As in many parts of the world, in Japan the New Year is brought in with noise. Here, temple bells sound, ringing out the old year. Then the joyano-kane, or nightwatch bell, rings in the new with precisely 108 chimes. This, according to Buddhist tradition, helps free mankind from the 108 “earthly desires”. A good idea has swift feet - the chiming of bells rings in the New Year in Japan and England as well as in Bulgaria, Serbia, Macedonia and Romania. As in many parts of the world, in Thailand the New Year is brought in with the tolling of bells – temple bells. People say "Kwam Suk Pee Mai!", meaning Happy New Year! Today Thai children will exchange presents with family and friends, and the general populace will present Buddhist monks a thanks offering of rice and other food.
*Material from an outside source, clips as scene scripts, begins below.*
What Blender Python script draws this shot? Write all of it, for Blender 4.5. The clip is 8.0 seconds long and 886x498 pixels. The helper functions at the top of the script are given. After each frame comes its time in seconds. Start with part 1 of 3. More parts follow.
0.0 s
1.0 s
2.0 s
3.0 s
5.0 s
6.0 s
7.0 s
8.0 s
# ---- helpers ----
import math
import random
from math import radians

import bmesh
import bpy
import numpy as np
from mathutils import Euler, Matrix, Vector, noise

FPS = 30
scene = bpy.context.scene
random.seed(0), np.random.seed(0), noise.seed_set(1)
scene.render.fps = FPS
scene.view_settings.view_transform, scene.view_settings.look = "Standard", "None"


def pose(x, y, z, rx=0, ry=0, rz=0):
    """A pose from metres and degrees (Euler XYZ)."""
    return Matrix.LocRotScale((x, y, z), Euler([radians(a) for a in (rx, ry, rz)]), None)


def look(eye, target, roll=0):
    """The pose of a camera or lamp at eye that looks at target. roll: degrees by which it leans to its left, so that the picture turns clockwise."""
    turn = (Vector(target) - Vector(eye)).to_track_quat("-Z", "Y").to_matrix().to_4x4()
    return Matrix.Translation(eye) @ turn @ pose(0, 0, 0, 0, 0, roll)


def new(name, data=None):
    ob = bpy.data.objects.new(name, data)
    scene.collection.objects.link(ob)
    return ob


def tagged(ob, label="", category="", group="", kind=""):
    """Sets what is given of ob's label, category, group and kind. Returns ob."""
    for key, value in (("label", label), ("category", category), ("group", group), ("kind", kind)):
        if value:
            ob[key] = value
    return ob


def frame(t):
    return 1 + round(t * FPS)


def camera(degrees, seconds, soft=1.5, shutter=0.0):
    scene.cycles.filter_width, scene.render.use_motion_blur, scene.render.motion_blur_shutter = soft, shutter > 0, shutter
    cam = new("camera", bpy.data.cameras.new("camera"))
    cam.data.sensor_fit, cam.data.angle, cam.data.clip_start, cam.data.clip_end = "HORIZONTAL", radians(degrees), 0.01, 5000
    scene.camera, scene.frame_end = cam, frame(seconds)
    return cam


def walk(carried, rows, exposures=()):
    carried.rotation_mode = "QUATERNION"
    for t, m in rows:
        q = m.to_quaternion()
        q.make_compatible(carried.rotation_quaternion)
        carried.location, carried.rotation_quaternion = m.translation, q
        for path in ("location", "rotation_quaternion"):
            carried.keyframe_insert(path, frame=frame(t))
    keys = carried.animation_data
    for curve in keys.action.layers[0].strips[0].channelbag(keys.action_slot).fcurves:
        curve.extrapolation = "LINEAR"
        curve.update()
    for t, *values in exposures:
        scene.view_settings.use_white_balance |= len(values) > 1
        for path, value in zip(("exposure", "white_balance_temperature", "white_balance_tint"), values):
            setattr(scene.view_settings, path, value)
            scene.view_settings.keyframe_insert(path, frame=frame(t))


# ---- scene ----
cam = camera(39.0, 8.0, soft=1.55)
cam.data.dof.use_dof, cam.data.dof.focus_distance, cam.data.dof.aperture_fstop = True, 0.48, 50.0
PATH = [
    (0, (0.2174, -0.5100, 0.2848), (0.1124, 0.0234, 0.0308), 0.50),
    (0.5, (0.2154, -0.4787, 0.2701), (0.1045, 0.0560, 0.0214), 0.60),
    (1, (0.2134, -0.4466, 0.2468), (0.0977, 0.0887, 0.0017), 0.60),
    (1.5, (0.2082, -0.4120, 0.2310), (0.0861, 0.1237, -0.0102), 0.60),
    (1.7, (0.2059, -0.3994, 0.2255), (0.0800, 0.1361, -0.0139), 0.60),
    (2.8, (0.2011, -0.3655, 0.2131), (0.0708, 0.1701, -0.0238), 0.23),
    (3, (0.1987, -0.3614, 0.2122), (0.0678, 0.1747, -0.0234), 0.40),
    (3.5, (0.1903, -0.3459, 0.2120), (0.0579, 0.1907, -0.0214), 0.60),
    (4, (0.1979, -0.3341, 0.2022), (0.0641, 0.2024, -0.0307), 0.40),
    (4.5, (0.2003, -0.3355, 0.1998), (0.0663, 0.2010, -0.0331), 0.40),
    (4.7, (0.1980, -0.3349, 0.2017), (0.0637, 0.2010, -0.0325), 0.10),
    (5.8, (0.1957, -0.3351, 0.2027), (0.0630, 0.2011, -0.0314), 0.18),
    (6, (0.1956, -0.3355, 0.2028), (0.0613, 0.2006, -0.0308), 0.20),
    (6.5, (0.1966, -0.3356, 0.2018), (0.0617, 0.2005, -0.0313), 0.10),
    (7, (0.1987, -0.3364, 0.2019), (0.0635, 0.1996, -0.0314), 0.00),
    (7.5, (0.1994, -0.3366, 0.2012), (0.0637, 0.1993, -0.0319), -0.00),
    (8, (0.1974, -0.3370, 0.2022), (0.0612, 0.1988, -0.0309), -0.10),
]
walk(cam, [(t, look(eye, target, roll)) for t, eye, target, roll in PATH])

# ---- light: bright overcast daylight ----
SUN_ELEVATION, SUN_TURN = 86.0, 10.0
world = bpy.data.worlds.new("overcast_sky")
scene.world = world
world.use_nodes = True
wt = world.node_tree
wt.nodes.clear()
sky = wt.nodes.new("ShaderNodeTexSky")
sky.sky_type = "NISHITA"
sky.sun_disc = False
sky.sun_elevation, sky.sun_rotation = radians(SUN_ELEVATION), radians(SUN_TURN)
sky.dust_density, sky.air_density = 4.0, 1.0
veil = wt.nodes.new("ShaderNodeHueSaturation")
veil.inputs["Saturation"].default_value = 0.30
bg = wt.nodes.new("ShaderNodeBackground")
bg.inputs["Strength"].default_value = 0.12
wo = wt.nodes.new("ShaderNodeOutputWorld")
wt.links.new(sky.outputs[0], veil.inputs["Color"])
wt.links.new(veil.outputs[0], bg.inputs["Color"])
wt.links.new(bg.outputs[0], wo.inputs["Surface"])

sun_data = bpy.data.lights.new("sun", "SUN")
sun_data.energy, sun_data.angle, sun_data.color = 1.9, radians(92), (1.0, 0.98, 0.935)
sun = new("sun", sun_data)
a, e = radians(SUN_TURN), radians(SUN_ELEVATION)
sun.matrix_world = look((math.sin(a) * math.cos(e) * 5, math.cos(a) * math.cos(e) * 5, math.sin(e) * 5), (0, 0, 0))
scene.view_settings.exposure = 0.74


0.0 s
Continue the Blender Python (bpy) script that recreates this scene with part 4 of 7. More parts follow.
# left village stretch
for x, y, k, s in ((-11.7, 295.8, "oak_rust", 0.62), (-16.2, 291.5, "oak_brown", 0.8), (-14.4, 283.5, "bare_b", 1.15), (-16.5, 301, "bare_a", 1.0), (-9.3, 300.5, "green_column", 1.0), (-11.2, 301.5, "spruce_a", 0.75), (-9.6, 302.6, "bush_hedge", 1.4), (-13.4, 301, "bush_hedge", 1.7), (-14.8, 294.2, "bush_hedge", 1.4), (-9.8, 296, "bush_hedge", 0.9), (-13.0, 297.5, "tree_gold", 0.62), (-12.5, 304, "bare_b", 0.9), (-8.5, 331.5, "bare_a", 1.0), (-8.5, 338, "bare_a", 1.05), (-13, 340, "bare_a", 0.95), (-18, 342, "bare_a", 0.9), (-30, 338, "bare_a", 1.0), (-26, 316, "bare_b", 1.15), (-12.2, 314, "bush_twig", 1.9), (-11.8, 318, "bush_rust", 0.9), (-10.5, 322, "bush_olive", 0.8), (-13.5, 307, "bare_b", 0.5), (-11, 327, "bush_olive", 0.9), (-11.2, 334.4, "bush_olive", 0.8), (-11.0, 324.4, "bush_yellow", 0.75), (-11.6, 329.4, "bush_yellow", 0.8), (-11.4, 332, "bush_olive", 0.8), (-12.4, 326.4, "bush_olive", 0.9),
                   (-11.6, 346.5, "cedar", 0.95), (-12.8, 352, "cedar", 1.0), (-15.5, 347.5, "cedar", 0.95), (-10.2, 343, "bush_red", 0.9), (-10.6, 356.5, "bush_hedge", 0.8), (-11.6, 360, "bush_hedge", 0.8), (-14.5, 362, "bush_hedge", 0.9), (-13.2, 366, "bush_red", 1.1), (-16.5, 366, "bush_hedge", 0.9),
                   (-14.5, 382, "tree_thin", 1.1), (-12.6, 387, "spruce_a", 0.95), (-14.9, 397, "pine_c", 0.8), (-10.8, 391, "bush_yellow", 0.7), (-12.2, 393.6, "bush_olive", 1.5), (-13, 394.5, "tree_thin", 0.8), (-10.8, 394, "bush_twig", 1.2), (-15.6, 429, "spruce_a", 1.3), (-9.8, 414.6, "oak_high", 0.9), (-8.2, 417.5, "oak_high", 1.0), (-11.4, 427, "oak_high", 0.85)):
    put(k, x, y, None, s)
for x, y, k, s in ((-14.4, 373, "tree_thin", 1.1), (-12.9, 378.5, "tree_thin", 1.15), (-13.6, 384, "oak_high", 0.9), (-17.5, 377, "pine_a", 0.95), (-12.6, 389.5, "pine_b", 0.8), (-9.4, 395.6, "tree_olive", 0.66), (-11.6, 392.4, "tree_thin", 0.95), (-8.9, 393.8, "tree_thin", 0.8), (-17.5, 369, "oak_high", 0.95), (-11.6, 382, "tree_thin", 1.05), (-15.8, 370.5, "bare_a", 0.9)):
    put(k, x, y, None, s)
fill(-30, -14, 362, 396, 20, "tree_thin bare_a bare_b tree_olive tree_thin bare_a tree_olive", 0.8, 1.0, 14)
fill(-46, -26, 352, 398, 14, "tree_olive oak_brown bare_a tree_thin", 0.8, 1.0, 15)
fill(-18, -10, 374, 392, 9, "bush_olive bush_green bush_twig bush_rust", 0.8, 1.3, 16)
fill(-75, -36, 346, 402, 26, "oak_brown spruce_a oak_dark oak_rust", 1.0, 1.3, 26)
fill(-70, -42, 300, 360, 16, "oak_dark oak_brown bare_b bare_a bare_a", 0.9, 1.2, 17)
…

The Russians don’t have Santa Claus, even though Saint Nicholas is patron of Moscow. They have Grandfather Frost (D’yed Moroz) at New Year, with his comely and daintily named assistant, Snegourka the Snow Maiden. They bring presents to children on this day. The people of the former Yugoslavia have their Deda Mraz. Like Santa, he brings presents to the children. He arrives a week before Christmas and asks what gifts they would like, delivering them on January 1. The Russian have New Year trees instead of Christmas trees, with more than 50,000 decorated trees erected in Moscow public places and 700,000 in private homes of Moscovites.